The plane returned to service after the manufacturer mobilised its considerable expertise to produce a “belt and suspenders” solution that would prevent the situation from recurring, but the grounding, the first in many years, served to focus what company officials later described as laser-like attention on the new plane.

As the aircraft returned to the air and deliveries resumed, it grabbed the headlines once more with a fire caused by an emergency locator beacon on an Ethiopian Airlines plane parked at London’s Heathrow Airport.

While this was not the fault of the aircraft or its systems, it raised questions about how Boeing would repair the damage. More recently, Norwegian Airlines has put a 787 on the ground because of reliability issues.

Despite its difficult birth, airlines remain keen to get their hands on the Dreamliner because of its advanced technology and good economics.

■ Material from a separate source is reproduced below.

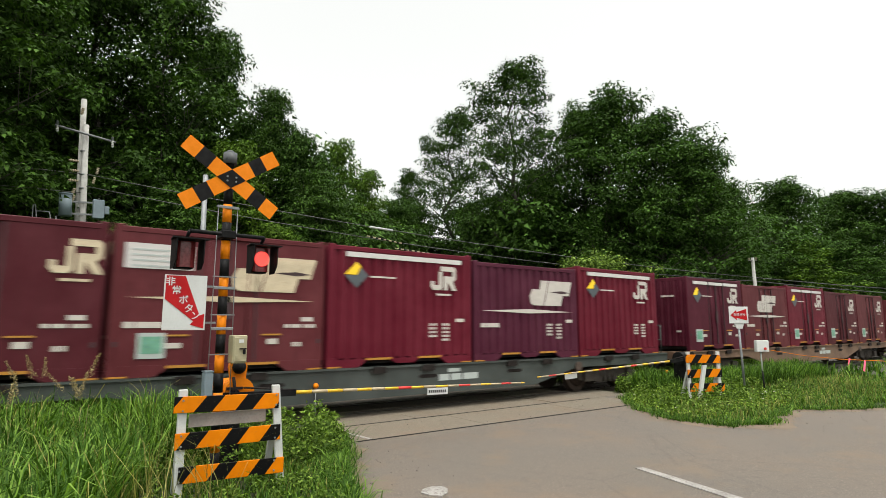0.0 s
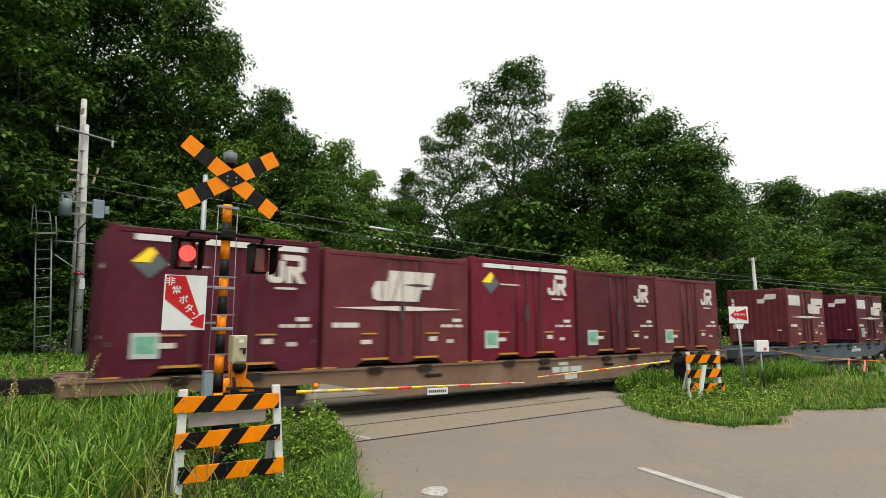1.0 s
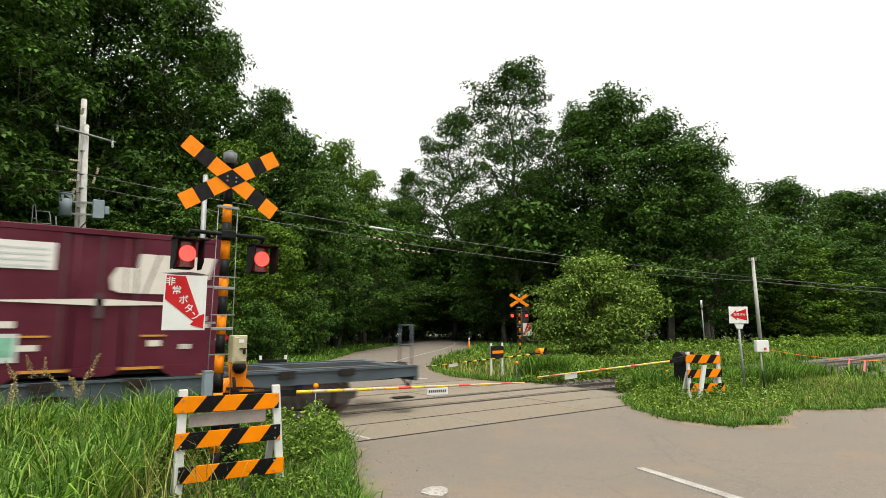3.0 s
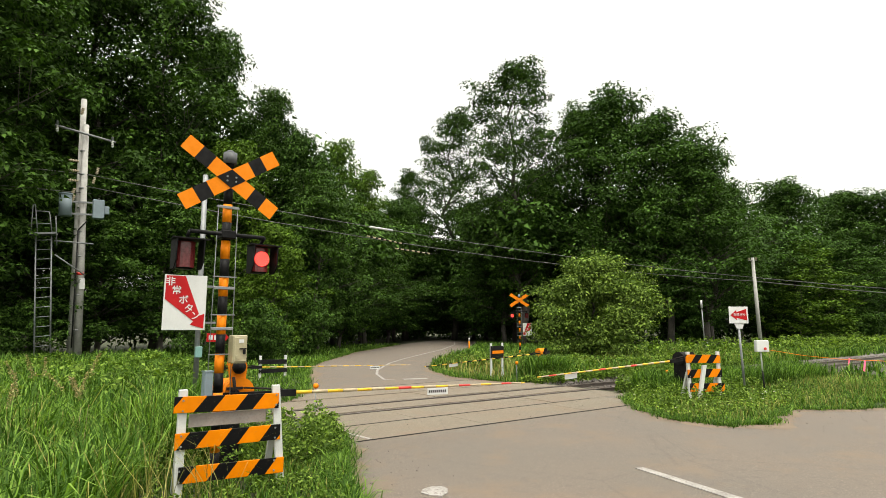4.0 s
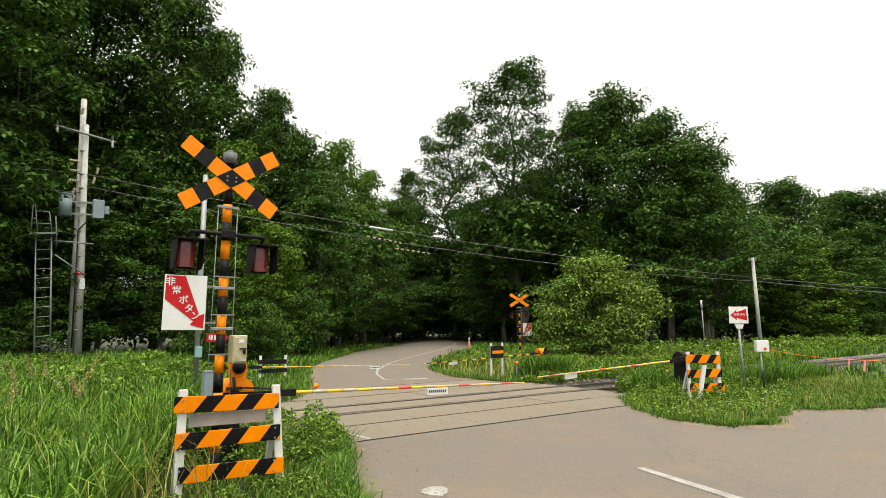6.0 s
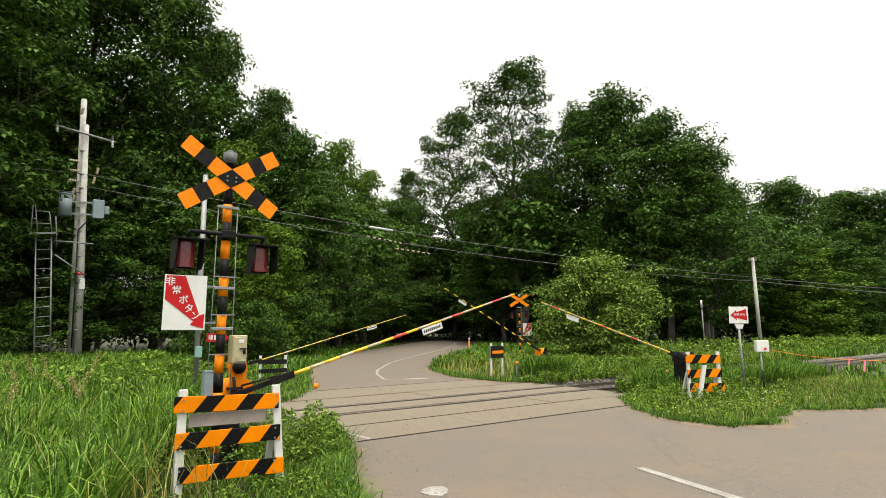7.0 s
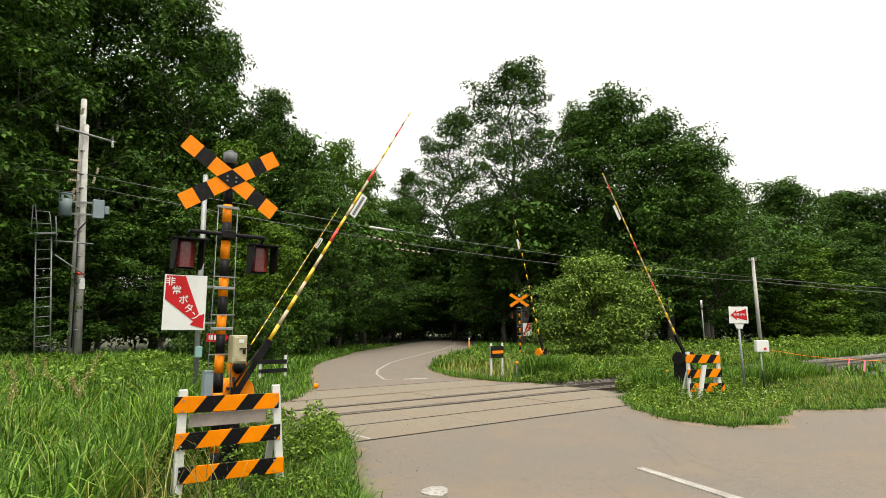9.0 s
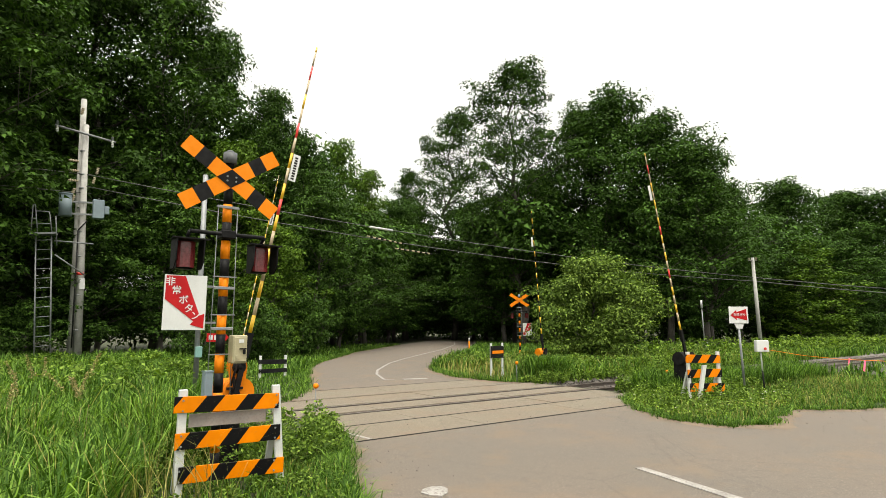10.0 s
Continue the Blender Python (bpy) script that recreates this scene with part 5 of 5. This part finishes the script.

Sixty airlines have placed orders for more than 950 aircraft valued at more than $US225 billion ($238.5bn) and it remains the most successful twin-aisle launch in Boeing’s history.

Production of the 787-8 is ramping up to its target of 10 aircraft a month by year’s end, the 787-9 is now in the test-flight phase and Boeing officials are confident the lessons learned from the delays and turbulence surrounding the 787-8 will mean a smoother ride for the bigger, longer-range plane.

Boeing has also launched the 787-10, due to enter service in 2018 and capable of carrying up to 330 people about 13,000km with a forecast fuel efficiency improvement of about 25 per cent.

One way or another, everybody who flies frequently will eventually get to decide whether the US manufacturer’s bold step was worth the pain.